Seattle's ACT - A Contemporary Theatre has canceled its 2020 Mainstage Season due to COVID-19 restrictions. Canceled performances also include the ACTLab season and the Young Playwrights Program.
The company hopes to welcome audiences back to the theatre in spring 2021. Opening, however, cannot take place until Phase 4 is reached in Governor Jay Inslee's reopening plan, which is expected to continue to require physical distancing.
"We assessed our ability to reopen at a reduced capacity and how we could adhere to government advice around safety compliance," said ACT Managing Director Becky Witmer. "The safety of our patrons, artists, staff, and everyone who enters the building is a top priority. Unfortunately, due to the intimacy of our spaces throughout the building, we are unable to provide a safe and viable solution while maintaining distancing, which will continue for some time."

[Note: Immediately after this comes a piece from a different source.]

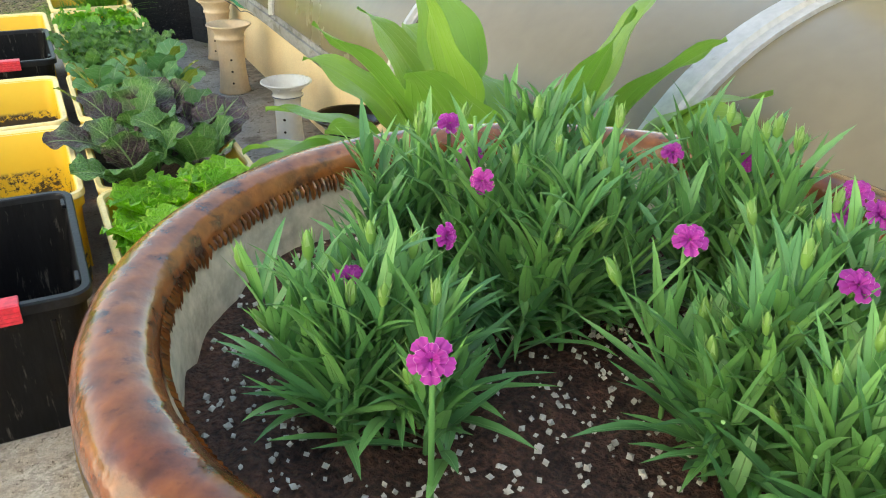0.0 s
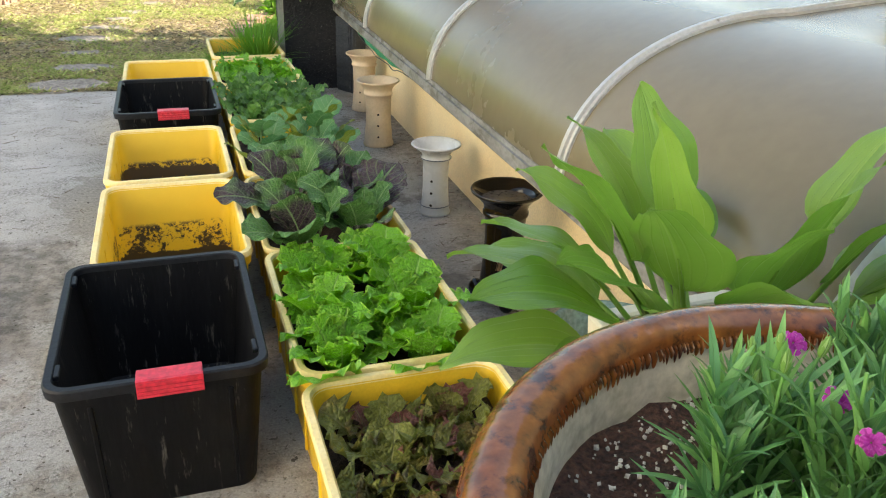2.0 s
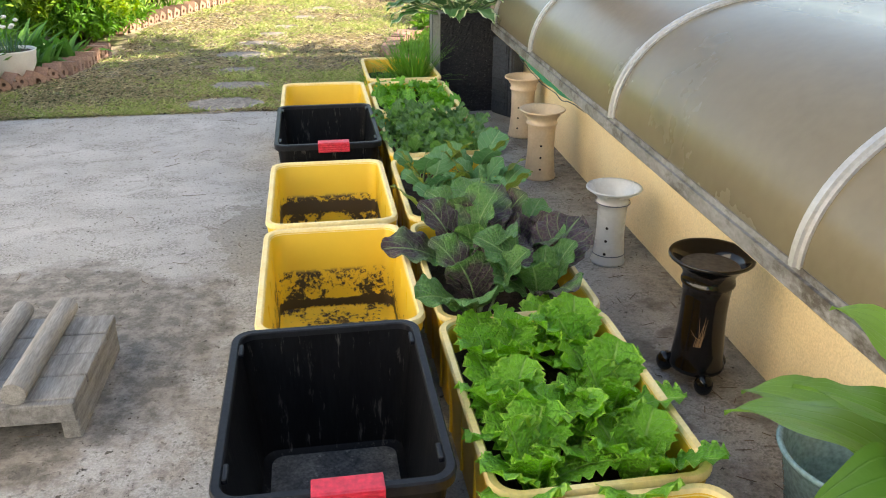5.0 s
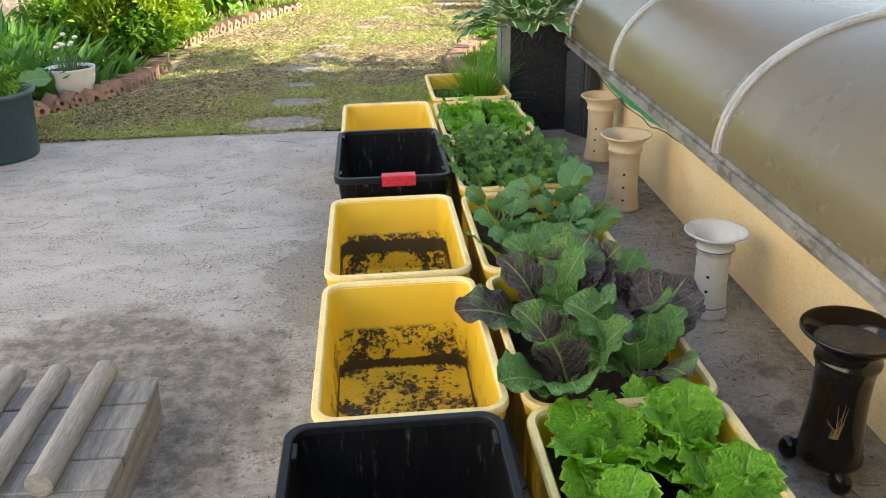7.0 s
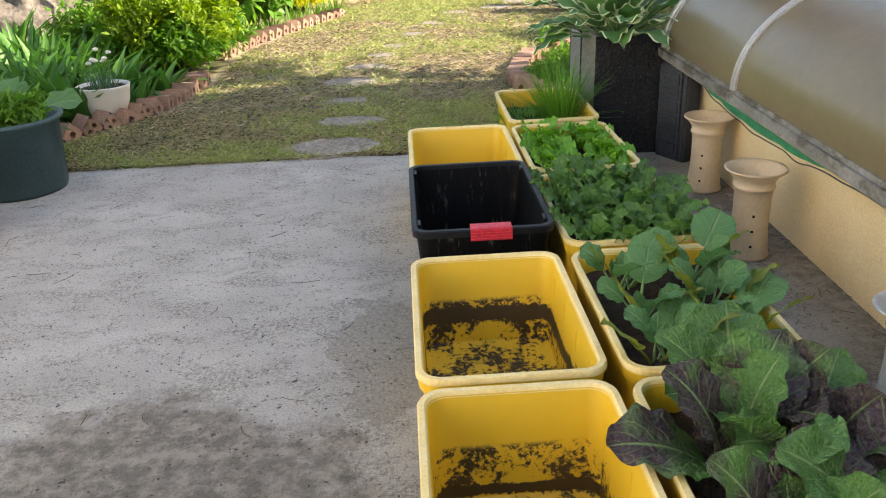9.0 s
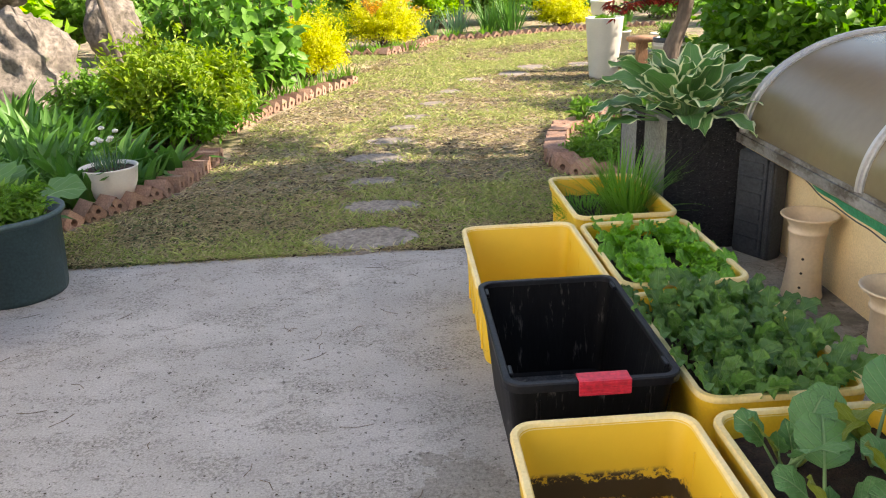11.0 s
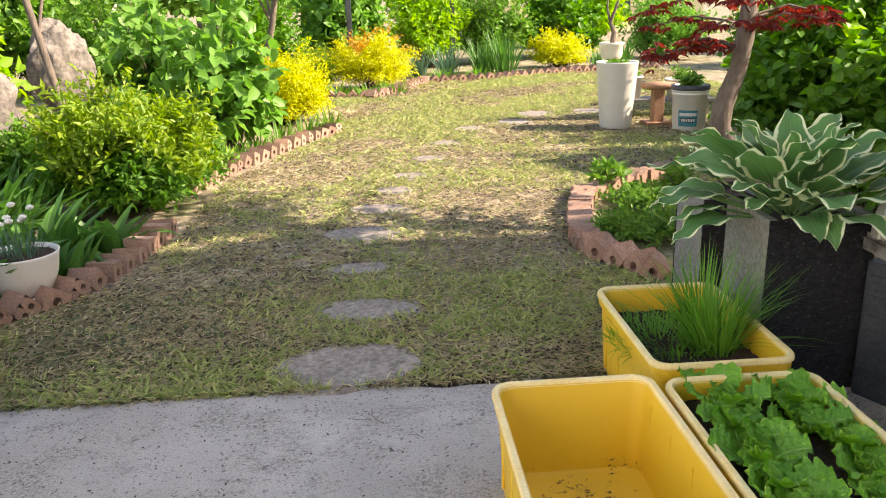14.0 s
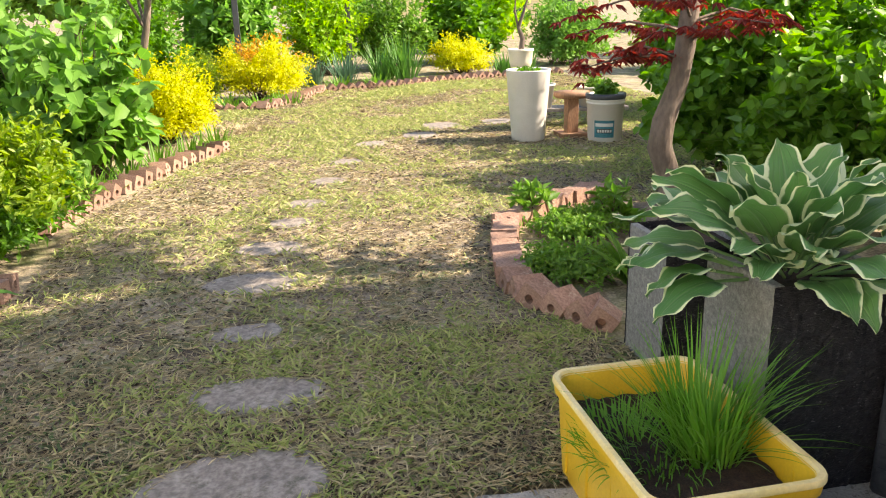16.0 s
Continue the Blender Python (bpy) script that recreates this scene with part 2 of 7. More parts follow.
def concrete_mat():
    """Worn concrete: pale trowelled skin, exposed brown aggregate where it has flaked, pits, faint cracks and dark specks."""
    m = mat("concrete", (0.345, 0.332, 0.32), (0.45, 0.437, 0.425), scale=2.2, rough=0.9, bump=0.0, fine=150, fine_mix=0.22)
    nt = m.node_tree
    n, l = nt.nodes, nt.links
    p = n["Principled BSDF"]
    col = p.inputs["Base Color"].links[0].from_socket
    tc = n.new("ShaderNodeTexCoord")

    def tex(scale, detail, rough, dist=0.0, st=(1, 1, 1)):
        mp = n.new("ShaderNodeMapping")
        mp.inputs["Scale"].default_value = st
        l.new(tc.outputs["Object"], mp.inputs[0])
        q = n.new("ShaderNodeTexNoise")
        q.inputs["Scale"].default_value, q.inputs["Detail"].default_value, q.inputs["Roughness"].default_value, q.inputs["Distortion"].default_value = scale, detail, rough, dist
        l.new(mp.outputs[0], q.inputs["Vector"])
        return q.outputs[0]

    def rng_(src, a, b):
        q = n.new("ShaderNodeMapRange")
        q.inputs[1].default_value, q.inputs[2].default_value = a, b
        l.new(src, q.inputs[0])
        return q.outputs[0]

    def arith(op, a, b):
        q = n.new("ShaderNodeMath")
        q.operation = op
        for i, x in enumerate((a, b)):
            if isinstance(x, float):
                q.inputs[i].default_value = x
            else:
                l.new(x, q.inputs[i])
        return q.outputs[0]

    def over(base, fac, c):
        q = n.new("ShaderNodeMix")
        q.data_type = "RGBA"
        l.new(fac, q.inputs[0])
        l.new(base, q.inputs[6])
        q.inputs[7].default_value = (*c, 1)
        return q.outputs[2]

    sep = n.new("ShaderNodeSeparateXYZ")
    l.new(tc.outputs["Object"], sep.inputs[0])
    def blob(cx, cy, rx, ry, soft, wob, scale):
        """1 inside a ragged ellipse on the ground, 0 outside."""
        dx, dy = arith("DIVIDE", arith("SUBTRACT", sep.outputs[0], cx), rx), arith("DIVIDE", arith("SUBTRACT", sep.outputs[1], cy), ry)
        q = arith("ADD", arith("MULTIPLY", dx, dx), arith("MULTIPLY", dy, dy))
        q = arith("ADD", q, arith("MULTIPLY", arith("SUBTRACT", tex(scale, 9, 0.65), 0.5), wob))
        return rng_(q, 1.0 + soft, 1.0 - soft)

    def tint(base, fac, amount, lo, hi, scale, a, b):
        """Lays a mottled colour between lo and hi over base."""
        rp = n.new("ShaderNodeValToRGB")
        rp.color_ramp.elements[0].position, rp.color_ramp.elements[1].position = a, b
        rp.color_ramp.elements[0].color, rp.color_ramp.elements[1].color = (*lo, 1), (*hi, 1)
        l.new(tex(scale, 8, 0.72), rp.inputs[0])
        mx = n.new("ShaderNodeMix")
        mx.data_type = "RGBA"
        l.new(arith("MULTIPLY", fac, amount), mx.inputs[0])
        l.new(base, mx.inputs[6])
        l.new(rp.outputs[0], mx.inputs[7])
        return mx.outputs[2]

    agg = tex(120, 6, 0.75)
    # trowelled skin worn thin, in streaks across the yard
    worn = rng_(tex(5.5, 10, 0.72, 0.3, (0.7, 1.2, 1)), 0.48, 0.58)
    col = tint(col, worn, 0.6, (0.13, 0.12, 0.108), (0.43, 0.41, 0.385), 75.0, 0.44, 0.56)
    # brownish wear over the near half of the yard
    near = arith("MULTIPLY", rng_(sep.outputs[1], 3.5, 2.5), rng_(tex(3.6, 9, 0.7), 0.46, 0.54))
    col = tint(col, near, 0.62, (0.13, 0.105, 0.082), (0.34, 0.295, 0.245), 42.0, 0.43, 0.57)
    # the damp stain behind the step, and grey flaked skin beside the crates
    damp = blob(-0.72, 3.02, 0.54, 0.60, 0.16, 2.6, 3.4)
    col = tint(col, damp, 0.78, (0.085, 0.072, 0.058), (0.27, 0.24, 0.205), 17.0, 0.43, 0.60)
    flake = blob(-0.14, 3.85, 0.18, 0.33, 0.05, 3.6, 5.0)
    col = tint(col, flake, 0.75, (0.19, 0.175, 0.155), (0.34, 0.32, 0.29), 80.0, 0.42, 0.58)
    # grime along the foot of the wall, then darker mottled patches beside it
    strip = rng_(arith("ADD", sep.outputs[0], arith("MULTIPLY", tex(4.0, 8, 0.7), 0.5)), 1.42, 1.64)
    col = tint(col, strip, 0.72, (0.07, 0.058, 0.044), (0.30, 0.265, 0.22), 26.0, 0.42, 0.58)
    dark_mottle = arith("MULTIPLY", rng_(sep.outputs[0], 0.8, 0.95), rng_(tex(2.6, 7, 0.62), 0.555, 0.60))
    col = tint(col, dark_mottle, 0.68, (0.085, 0.075, 0.065), (0.20, 0.18, 0.155), 40.0, 0.36, 0.66)
    # pits and stuck crumbs
    pits = rng_(tex(52, 3, 0.6), 0.60, 0.66)
    col = over(col, arith("MULTIPLY", pits, 0.6), (0.11, 0.096, 0.08))
    specks = rng_(tex(27, 4, 0.6), 0.665, 0.69)
    col = over(col, arith("MULTIPLY", specks, 0.9), (0.05, 0.043, 0.034))
    l.new(col, p.inputs["Base Color"])
    bp = n.new("ShaderNodeBump")
    bp.inputs["Strength"].default_value, bp.inputs["Distance"].default_value = 0.7, 0.006
    l.new(arith("SUBTRACT", arith("SUBTRACT", agg, arith("MULTIPLY", flake, 0.6)), pits), bp.inputs["Height"])
    l.new(bp.outputs[0], p.inputs["Normal"])
    return m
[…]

The 2020 Mainstage Season, launching with Sweat, was also scheduled to include The Effect (April 17–May 10), Choir Boy (June 5–28), The Laugh Track (September 1–October 4), and Witch (October 23–November 15).
“The 55th Anniversary Season was curated especially for this milestone year," added Witmer. "ACT was proud to participate in the 50/50 in 2020 initiative to feature a majority female playwright slate and to produce the groundbreaking works by Pulitzer Prize-winning playwright Lynn Nottage and Academy Award-winning screenwriter Tarell Alvin McCraney. All of the playwrights scheduled for 2020 were artist debuts for the ACT Mainstage and all of the plays were written in the past 10 years; a truly contemporary season. Whether the 2020 plays are programmed in future years is in discussion. For now, ACT will pivot and offer a series of digital theatre events that speak to our time and continue to create engaging community conversations.”
ACT employs 100 people and attracts an attendance over 140,000 each year. The cancellation has resulted in job layoffs in the creative sector, and the lack of programming in the building will negatively impact the local downtown economy.